To be perfectly frank, we never really figured out how to completely combat this. We did build a calendar that was easy to read and readily-available. We also had an alternate mechanism for getting at that same information if a large-scale event occurred and the main GUI wasn’t reachable, which is typically when you need a CM calendar the most. Targeted notification lists did help. For example, each service might have a ‘$SERVICE-change-notify@’ list (or some variant) for receiving change records related to one particular service. Over-notification is a tough challenge- especially when there are thousands of changes submitted each day in the environment. If anyone has a good solution, I’d love to hear about it!
The Change Record
Yes, it took some time for an engineer to complete a change record perfectly- especially for ‘tier-1 services’, which necessitated more thorough information. Our first version of the form did include auto-completion for information specific to the submitter and technician. We also added questions into the free-text fields within the CM form to draw out the required information to prevent the back-and-forth between the submitter and approvers which might have resulted. ‘V2’ provided the ability to create templates based on specific fields, which saved our engineers quite a bit of time per record.
Here are some of the more important fields that ought to be added to a change form. They don’t comprise all of the input required- just the major points.

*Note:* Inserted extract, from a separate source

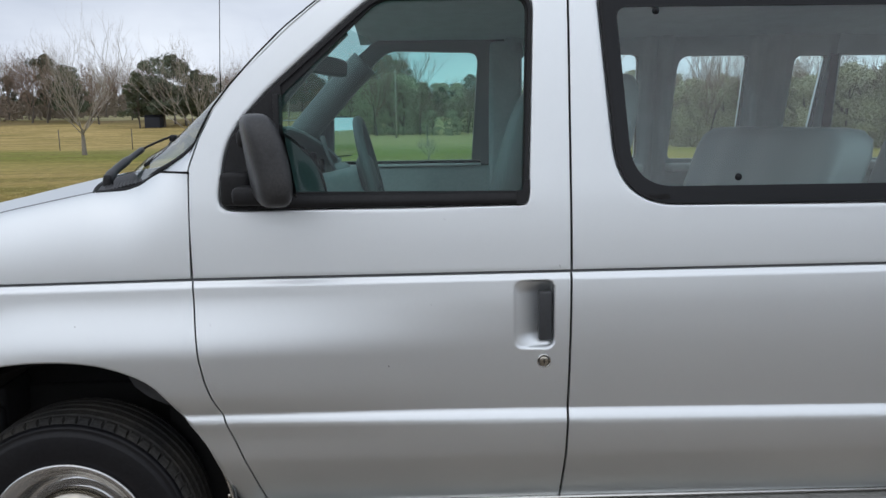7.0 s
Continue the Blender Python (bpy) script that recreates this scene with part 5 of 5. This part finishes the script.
def twiggy_tree(height, seed):
    rng = random.Random(seed)
    tree = thing("bare_tree", (0, 0, 0), "leafless brown tree at the far edge of the field", "tree", "trees along the far edge of the field")
    tv, tf, lv, lf = [], [], [], []
    limb(tv, tf, Vector((0, 0, -0.3)), Vector((0.03, 0.02, 1)), height * 0.45, 0.20, 0, rng, 0, 0.2, 6, (0,))
    for k in range(9):
        a = rng.uniform(0, 2 * math.pi)
        d = Vector((math.cos(a) * rng.uniform(0.3, 1.0), math.sin(a) * rng.uniform(0.3, 1.0), 1)).normalized()
        limb(lv, lf, Vector((0, 0, height * rng.uniform(0.22, 0.45))), d, height * rng.uniform(0.22, 0.34), 0.06, 4, rng, 0.45, 0.1, 4, (0, 3, 3, 3, 3))
    mesh_of("trunk", tv, tf, BARK, tree)
    mesh_of("branching", lv, lf, TWIG, tree)
    return tree


rng = random.Random(5)
bare = [twiggy_tree(12.0, s) for s in (21, 22, 23)]
pines = [leafy_tree("evergreen_tree", "dark green full-crowned evergreen at the field's edge", 12.0, 4.2, s, NEEDLE, 0.22) for s in (31, 32)]
olives = [leafy_tree("scrub_tree", "dull olive-brown tree at the field's edge", 10.5, 4.4, s, OLIVE, 0.03, 6000, 46) for s in (41, 42)]


def plant(kinds, az, dist, scale):
    x, y = 1.0 + dist * math.sin(radians(az)), dist * math.cos(radians(az))
    m = pose(x, y, ground_z(x, y) - 0.1, 0, 0, rng.uniform(0, 360)) @ Matrix.Diagonal((scale, scale, scale, 1))
    src = kinds[rng.randrange(len(kinds))]
    if not src.get("used"):
        src["used"] = 1
        src.matrix_basis = m
        return
    t = copy_thing(src, m)
    t.matrix_basis = m


for k in range(96):
    plant(bare if rng.random() < 0.9 else pines, -52 + k * 0.345 + rng.uniform(-0.3, 0.3), rng.uniform(132, 185), rng.uniform(0.62, 0.98))
for k in range(22):
    plant(bare, -52 + k * 1.5 + rng.uniform(-0.3, 0.3), rng.uniform(175, 200), rng.uniform(0.5, 0.75))
for az, d, s in ((-24.6, 150, 0.95), (-23.3, 140, 0.75), (-19.2, 118, 0.66), (-18.6, 122, 0.80), (-17.6, 118, 0.86), (-16.9, 126, 0.90), (-16.2, 120, 0.76), (-15.4, 124, 0.70), (-14.9, 122, 0.62), (-14.4, 124, 0.62), (-18.0, 119, 0.6), (-15.8, 119, 0.6), (-10.0, 150, 0.8), (-9.2, 140, 0.9), (-8.3, 150, 0.95), (-7.2, 150, 0.9), (-6.2, 140, 0.8)):
    plant(pines, az, d, s)
for k in range(24):
    plant(bare, -13.8 + k * 0.30, rng.uniform(190, 230), rng.uniform(0.7, 0.95))
for k in range(16):
    plant(pines if k % 3 else bare, -4.6 + k * 0.65 + rng.uniform(-0.3, 0.3), rng.uniform(125, 140), (0.62, 0.72, 0.80, 0.86, 0.88, 0.78, 0.52, 0.42, 0.42, 0.40, 0.42, 0.45, 0.55, 0.6, 0.6, 0.6)[k])
for k in range(80):
    plant(olives if k % 3 else bare, -5.0 + k * 0.50 + rng.uniform(-0.3, 0.3), rng.uniform(118, 155), rng.uniform(0.40, 0.55) if k < 30 else rng.uniform(0.5, 0.72))
for az, d, s in ((13.0, 90, 0.85), (20.5, 80, 0.85), (25.5, 85, 0.8)):
    plant(bare, az, d, s)
for k in range(90):
    az = -7.0 + k * 0.46 + rng.uniform(-0.3, 0.3)
    d = lerp([(-7, 92), (-3, 82), (6, 78), (13, 54), (20, 47), (36, 44)], az) * rng.uniform(1.0, 1.12)
    plant(bare if k % (2 if az < 11 else 4) == 1 else olives, az, d, lerp([(-7, 0.42), (-3, 0.60), (-0.9, 0.64), (0.4, 0.26), (3.5, 0.30), (6, 0.40), (9, 0.40), (13, 0.30), (18, 0.36), (36, 0.42)], az) * rng.uniform(0.85, 1.1) * (1.2 if k % (2 if az < 11 else 4) == 1 else 1.0))
# woods behind the car park, met only in reflections
for k in range(84):
    plant((bare, olives, pines)[k % 3], 72 + k * 2.55 + rng.uniform(-1, 1), rng.uniform(72, 88), rng.uniform(0.75, 1.1))
for t in bare + pines + olives:
    if t.get("used"):
        del t["used"]
sapling = vase_tree((1.45, 32.5, ground_z(1.45, 32.5)), 4.4, 29)
sapling.scale = (0.27, 0.27, 0.27)
r2 = random.Random(77)
verts, faces = [], []
for k in range(170000):
    az, d = (r2.uniform(-56, 36), r2.uniform(150, 215)) if k < 150000 else (r2.uniform(70, 290), r2.uniform(74, 90))
    x, y = 1.0 + d * math.sin(radians(az)), d * math.cos(radians(az))
    tall = 5.2 * (0.62 + 0.25 * math.sin(az * 1.9) * math.sin(az * 0.7) + 0.13 * math.sin(az * 5.3))
    p = Vector((x, y, ground_z(x, y) + tall * r2.random() ** 1.2))
    u = Vector((r2.uniform(-0.5, 0.5), r2.uniform(-0.5, 0.5), r2.uniform(-1, 1))).normalized()
    w = u.orthogonal().normalized()
    q = r2.uniform(0.12, 0.40) if k < 150000 else r2.uniform(0.3, 0.8)
    i = len(verts)
    verts += [tuple(p - u * q), tuple(p + w * q * 0.45), tuple(p + u * q), tuple(p - w * q * 0.45)]
    faces.append((i, i + 1, i + 2, i + 3))
me = bpy.data.meshes.new("undergrowth")
me.from_pydata(verts, [], faces)
me.materials.append(SCRUB)
tagged(new("undergrowth", me), "brown winter undergrowth below the far trees", "undergrowth", kind="stuff")
# green bush at a trunk's foot
bush = thing("bush", (-12.1, 45.0, 0.0), "small bright green bush at a bare tree's foot", "bush")
v, f = leaf_cloud(random.Random(8), [((0, 0, 0.35), (0.55, 0.5, 0.45)), ((0.3, 0, 0.5), (0.4, 0.4, 0.4)), ((-0.2, 0.1, 0.7), (0.3, 0.3, 0.35))], 900, 0.16)
mesh_of("leaves", v, f, GREEN, bush)

# ---- fence, poles, box for the evergreens' shade ----
POST = material("weathered_post", (0.16, 0.14, 0.12), 0.9, 0, 0, 0.4, 20.0, 0.6, 0.2)
fence = thing("wire_fence", (-19, 56, 0), "thin wire fence on weathered posts across the field", "fence")
line = [(-14.3 - 5.3 * k, 56.0 + 0.3 * k) for k in range(-3, 9)]
for x, y in line:
    z = ground_z(x, y)
    part("post", tube([(x, y, z - 0.2), (x, y, z + 1.5)], 0.036, 6), POST, fence)
for h in (0.5, 0.95, 1.35):
    part("wire", tube([(x, y, ground_z(x, y) + h) for x, y in line], 0.003, 3), POST, fence)
for x, y, h in ((-1.2, 76.0, 6.6), (-17.0, 110.0, 8.5)):
    pole = thing("light_pole", (x, y, ground_z(x, y)), "tall thin grey light pole beyond the field", "pole", "light poles")
    part("shaft", tube([(x, y, ground_z(x, y)), (x, y, ground_z(x, y) + h)], [0.10, 0.06], 8), BARK_PALE, pole)
    part("lamp_head", box((x - 0.5, y - 0.1, ground_z(x, y) + h - 0.05), (x + 0.1, y + 0.1, ground_z(x, y) + h + 0.08), 0.02), POST, pole)
# dark blue box with a low roof, added as the evergreens' shade
TREE_SHADE = material("evergreen_shade", (0.018, 0.022, 0.035), 0.7, 0, 0, 0.3, 4.0, 0.5)
sx, sy = -36.0, 112.0
shed = thing("shed", (sx, sy, ground_z(sx, sy)), "small dark blue box standing in for the evergreens' shade", "shed")
part("wall", box((sx - 1.05, sy - 1.0, ground_z(sx, sy) - 0.2), (sx + 1.05, sy + 1.0, ground_z(sx, sy) + 1.5), 0.02), TREE_SHADE, shed)
part("roof", sheet([[(sx - 1.2, sy + dy, ground_z(sx, sy) + h), (sx + 1.2, sy + dy, ground_z(sx, sy) + h)] for dy, h in ((-1.15, 1.48), (0.0, 1.8), (1.15, 1.48))]), TREE_SHADE, shed)
ROAD = material("pale_road", (0.26, 0.26, 0.26), 0.9, 0, 0, 0.2, 2.0, 0.3)
bm = sheet([[Vector((x, y, ground_z(x, y) + 0.06)) for y in (126 + 0.12 * x, 129.5 + 0.12 * x)] for x in np.linspace(-34, -14, 20)])
tagged(part("road", bm, ROAD), "pale country road beyond the field", "road", kind="structure")
# yellow plastic at the asphalt's edge
YELLOW = material("yellow_plastic", (0.75, 0.62, 0.03), 0.5, 0, 0, 0.2, 20.0, 0.3)
rows = []
for i in range(9):
    u = i / 8
    rows.append([Vector((-7.36 + 0.30 * u + random.uniform(-0.02, 0.02), 9.86 + 0.18 * v, 0.008 + 0.13 * random.uniform(0.55, 1.2) * max(0, math.sin(math.pi * u) ** 0.8 * math.sin(math.pi * v)) * (0.75 + 0.35 * math.sin(u * 9 + v * 7)))) for v in np.linspace(0, 1, 7)])
tagged(part("plastic_sheet", sheet(rows), YELLOW), "crumpled yellow plastic lying on the asphalt edge", "plastic sheet")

- Tiers/Levels. Most environments do have various ‘tiers’, or levels of importance to the health of the site/service the company is providing. For example, if you’re a commerce site, chances are your Payments platform is held to a 5-9’s type of availability figure. These services ought to be held to a very high standard when it comes to touching the environment. On the flip side, a service such as Recommendations may not be as important to the base customer experience and therefore might not need to be held to such tight requirements. Grab your stakeholders (including a good cross-section of end users of the process) to define these tiers up front.
- Start/End Time. This kind of goes without saying. It’s the field that should be polled when building an automated change calendar or when people are attempting to not trample on each others’ changes. Once the dust has settled, you can refine this to include fields for Scheduled Start/End and Actual Start/End Time. This will allow gathering more refined metrics about how long changes actually do take to complete, as well as how well teams adhere to their schedules. Setting the Actual Start time would move the change into a ‘Work in Progress’ state and send notification that the change had started. Setting the Actual End would move the record to the Resolved state.

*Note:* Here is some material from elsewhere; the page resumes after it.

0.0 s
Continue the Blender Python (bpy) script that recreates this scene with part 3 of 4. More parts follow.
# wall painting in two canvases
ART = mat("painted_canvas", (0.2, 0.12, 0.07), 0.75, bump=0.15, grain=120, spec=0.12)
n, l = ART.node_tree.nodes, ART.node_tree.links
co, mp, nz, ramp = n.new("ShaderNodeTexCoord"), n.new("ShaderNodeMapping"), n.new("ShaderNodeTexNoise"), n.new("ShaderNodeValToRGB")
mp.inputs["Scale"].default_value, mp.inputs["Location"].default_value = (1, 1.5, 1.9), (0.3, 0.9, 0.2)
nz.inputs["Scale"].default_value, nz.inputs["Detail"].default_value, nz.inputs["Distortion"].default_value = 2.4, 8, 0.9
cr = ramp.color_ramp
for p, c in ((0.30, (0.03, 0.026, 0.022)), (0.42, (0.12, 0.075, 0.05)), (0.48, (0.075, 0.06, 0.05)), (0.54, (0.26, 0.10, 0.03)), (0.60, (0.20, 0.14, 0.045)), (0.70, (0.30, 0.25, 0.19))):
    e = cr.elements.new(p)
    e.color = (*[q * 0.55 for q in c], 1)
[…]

- Business Impact. Since not everyone viewing a change was able to glean whether their service or site would be impacted, we provided engineers with drop-down selections for broad options such as ‘one or more customer-facing sites impacted’ or ‘only internal sites impacted’. We followed that with a free-text field with questions that would draw out more details about actual impact. The answers were based on “worst-case scenario” (see my point above about erring on the side of caution), but engineers typically added a phrase such as ‘highly unlikely’ where warranted to quell any unwarranted fears from customers, reviewers and approvers.
- Emergent/Non-Emergent. This was just a simple drop-down box. Any change record which hadn’t been fully approved 48 hours prior to the Scheduled Start time (when the record appeared on the CM schedule and the general populace was notified) was marked as Emergent, which garnered closer attention and review. This did not include after-the-fact change records submitted in support of high-severity issues. It was a simple way to audit and gather metrics, and it also offered customers and senior management a quick way to see high-priority, must-have changes.

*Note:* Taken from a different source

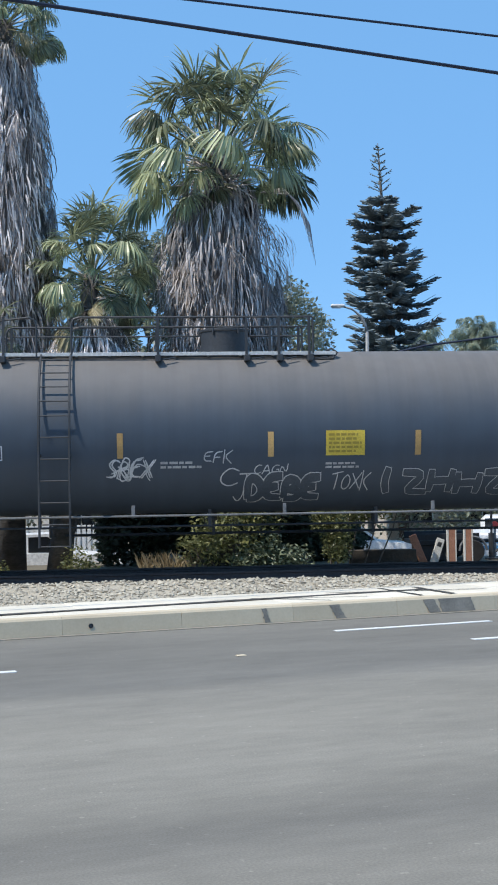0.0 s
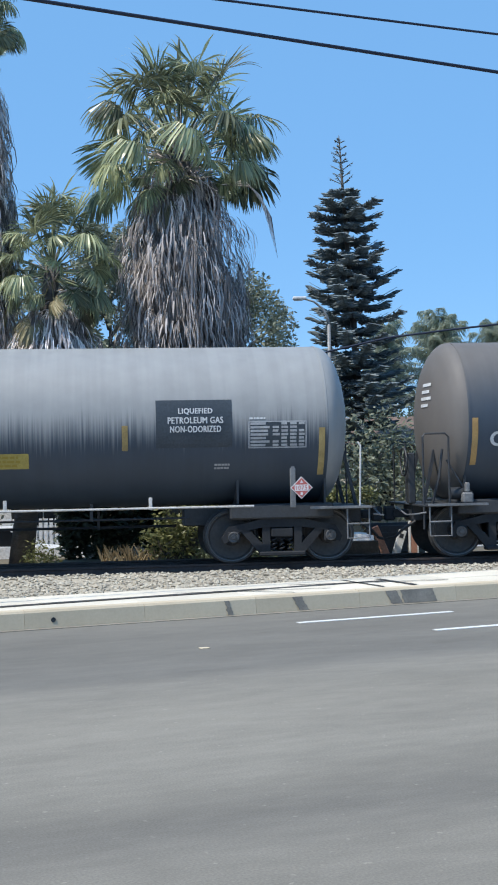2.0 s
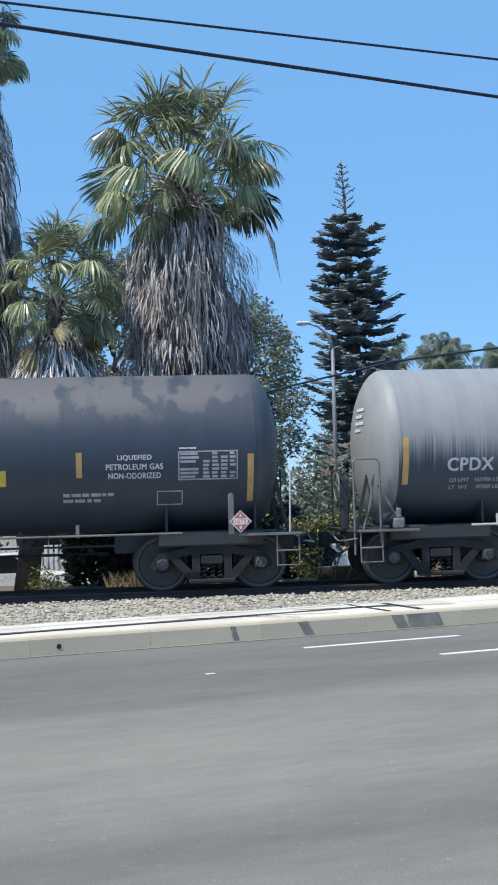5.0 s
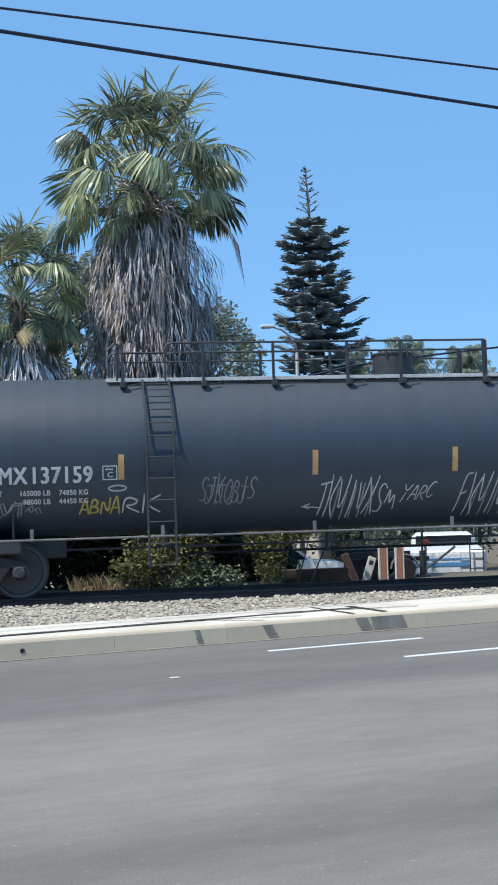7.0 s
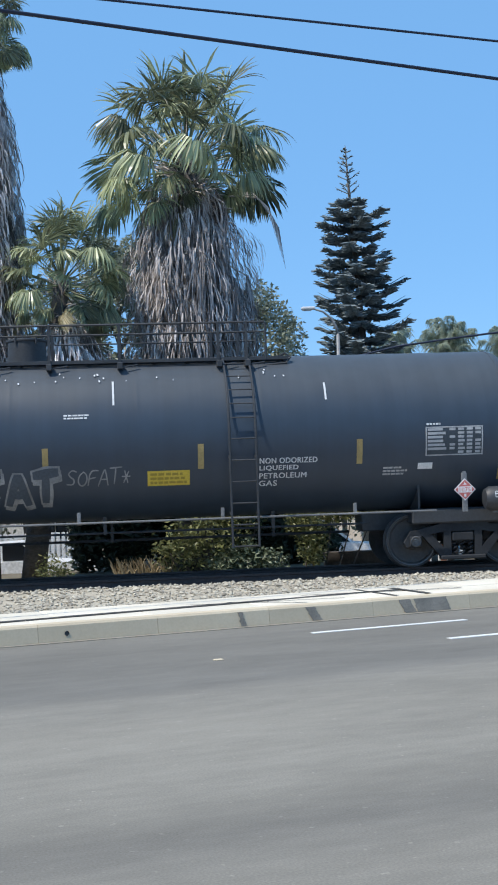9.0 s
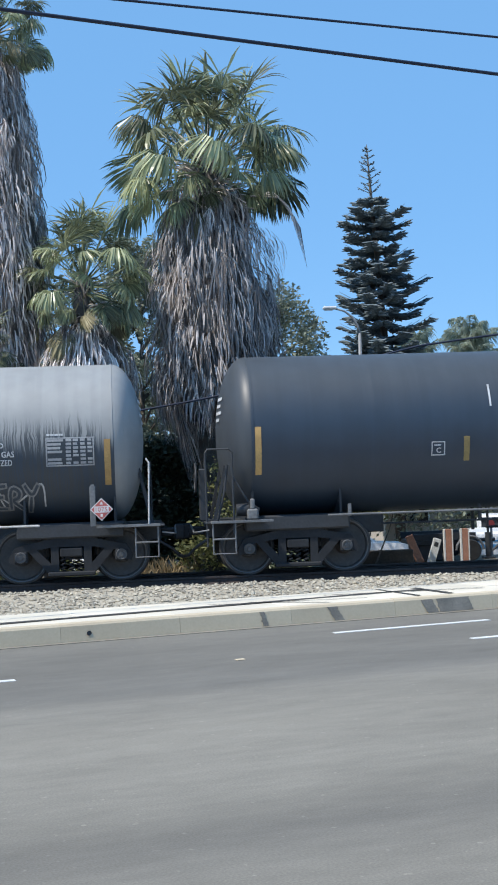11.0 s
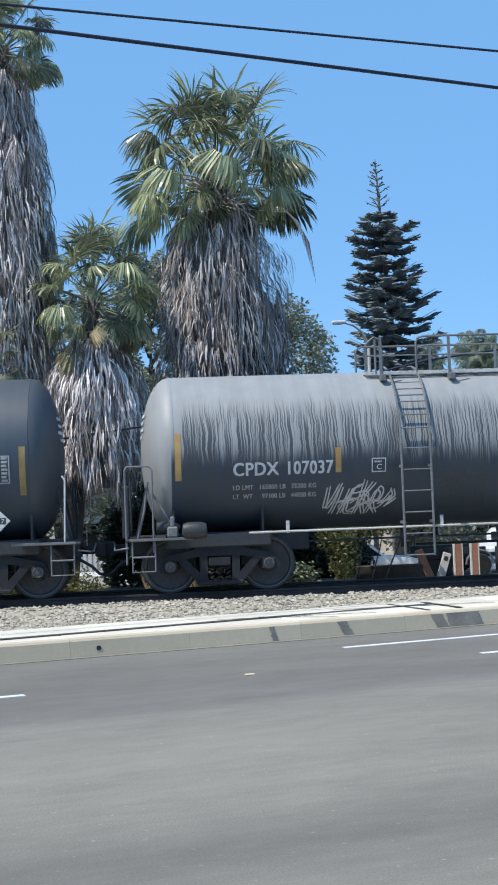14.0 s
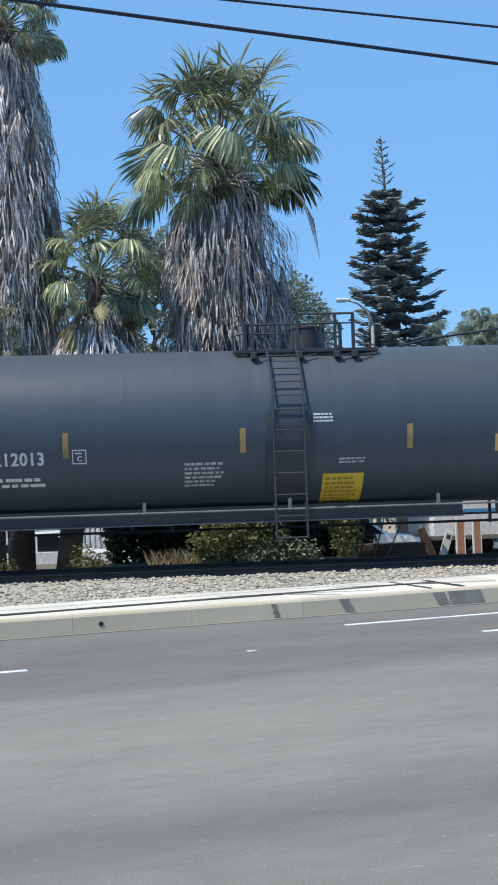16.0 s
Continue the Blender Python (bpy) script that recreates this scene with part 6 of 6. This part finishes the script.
def house(at, wide, deep, high, wall, label, doors):
    h = thing("house", label, "house", "buildings beyond the track", at)
    high += DROP
    part("wall", Mesh().box(0, wide, 0, deep, 0, high, 0.0), wall, h)
    o = 0.4
    part("roof", Mesh().add([(-o, -o, high), (wide + o, -o, high), (wide + o, deep + o, high), (-o, deep + o, high), (-o, deep / 2, high + 1.3), (wide + o, deep / 2, high + 1.3), (-o, -o, high + 0.12), (wide + o, -o, high + 0.12)], [(3, 2, 1, 0), (6, 7, 5, 4), (2, 3, 4, 5), (0, 1, 7, 6), (3, 0, 6, 4), (1, 2, 5, 7)]), ROOF_TILE, h)
    for k in range(doors):
        x = wide * (k + 0.5) / doors
        w = part("window", Mesh().box(x - 0.5, x + 0.5, -0.04, -0.005, 1.0, 2.1, 0.01), PAINT_WHITE, h)
        part("pane", Mesh().box(x - 0.44, x - 0.02, -0.05, -0.043, 1.06, 2.04), GLASS_DARK, w)
        part("pane", Mesh().box(x + 0.02, x + 0.44, -0.05, -0.043, 1.06, 2.04), GLASS_DARK, w)


house((9.2, 46.5, LOT), 7.0, 6.0, 2.7, WALL_BEIGE, "low beige stucco house with a brown roof", 3)
house((-7.5, 42.5, LOT), 6.8, 6.0, 2.9, WALL_WHITE, "low white house behind the parked car", 3)

fence = thing("picket_fence", "white slatted fence behind the parked car", "fence", at=(-4.6, 36.0, LOT))
for z in (0.45, 1.15):
    part("fence_rail", Mesh().box(0, 4.2, 0.02, 0.06, z, z + 0.08), WALL_WHITE, fence)
picket = Mesh().box(-0.05, 0.05, -0.01, 0.018, 0.08, 1.5, 0.004).data("picket", WALL_WHITE)
for k in range(29):
    part("picket", picket, None, fence).location = (0.07 + 0.145 * k, 0, 0)

# ---- the bus that pulls up beyond the track ----
bus = thing("bus", "white bus with a blue side stripe pulling up", "bus", at=(26, 28.4, -0.12))
part("body", Mesh().box(0, 10.5, 0, 2.5, 0.38, 3.0, 0.10), BODY_WHITE, bus)
part("stripe", Mesh().box(0.2, 10.3, -0.008, -0.003, 0.98, 1.07), BODY_BLUE, bus)
for k in range(7):
    part("window", Mesh().box(0.5 + 1.4 * k, 1.75 + 1.4 * k, -0.010, -0.004, 1.55, 2.45), GLASS_DARK, bus)
for x in (2.2, 8.4):
    road_wheel(bus, x, 0.12, 0.45, 0.25, -1)


# ---- what moves ----
def motions():
    spin = [0.1 * k for k in range(161)]
    for car in CARS:
        x, y, z = car.location
        walk(car, [(t, pose(x + train_way(t), y, z)) for t in spin])
    walk(bus, [(t, pose(x, 28.4, -0.12)) for t, x in ((0, 30.0), (12.0, 30.0), (13.2, 26.0), (14.2, 15.0), (15.0, 8.3), (15.6, 6.5), (16.0, 6.35))])
    for ws, x in WHEEL_PARTS:
        walk(ws, [(t, pose(x, 0, RAIL_TOP + WHEEL_R, 0, math.degrees(train_way(t) / WHEEL_R), 0)) for t in spin])


motions()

- Timeline. This should be an explicit, step-by-step process, including exact commands, hostnames, and environments. Start the timeline at 00:00 to make it simpler. Scheduled start times can change multiple times depending on scheduling, and having to adjust this section every time is a pain. Timelines must always include a monitoring step before, during and after the change to ensure that the service isn’t behaving oddly prior to the change, that you haven’t caused an outage condition during the change (unless it’s expected) and that the environment has recovered after the work is complete. If you have a front-line Ops team who can help you monitor, that’s a bonus! Just don’t sign them up for the work without consulting them first.
- Rollback Plan. The rollback plan must also be an explicit, step-by-step process. Using “repeat the timeline in reverse” isn’t sufficient if someone else unfamiliar with your change is on-call and must roll it back at 4am two days after the change. Include exact commands in the plan and call out any gotchas in-line. And remember to add a post-change monitoring step.
- Approvals. We opted for four types of approvals to allow focus on the most important facets of the process. Over time, we utilized stratification to dial back the involvement required of our management team and the inherent delays that came along with that. Every level of approver had the ability to reject a change record, setting it to a Rejected state and assigning it back to the submitter of the change record for updates.
- Peer review. Our peer reviewers typically focused on the technical aspects of the change, which included ensuring that the timeline and roll-back plans covered all necessary steps in the proper order, and that pre- and post-change monitoring steps existed.
- Manager review. Managers typically audited all of the ‘administrative’ information such as proper customer approval, overlap with other critical changes already scheduled, and that the verbiage in the fields (especially business impact) were easily-understood by the wider, non-technical audience.
- VP review. High-risk, high-visibility changes were usually reviewed by the VP or an approved delegate. VPs typically concentrated on the potential for wider impact, such as interference with planned launches. They were the last step in the approval process and had final say on postponing critical changes for various reasons (amount of outage minutes accrued vs risk of change, not enough dialogue with customers/peers on major architectural changes, etc).
- Customer approval. We dealt with internal customers, typically software development teams, and we worked closely with each of our major customers to define the proper contacts for coordination/approval. Engineers were required to give customers at least 48 hours’ notice to raise questions or objections. In the case of some network changes, we touched most of the company. VP review and approval would cover the customer approval requirement, and we would use our Availability meeting to announce them & discuss with the general service owner community if time permitted.
None of these roles should be filled by the technician of the change itself. Conflict of interest. 😉
- Contact information. We required contact information, including page aliases, for the submitter, technician, and the resolver group responsible for supporting any fallout from the change. Standard engagement alias formatting applied. Information for all approvers were also captured in the form.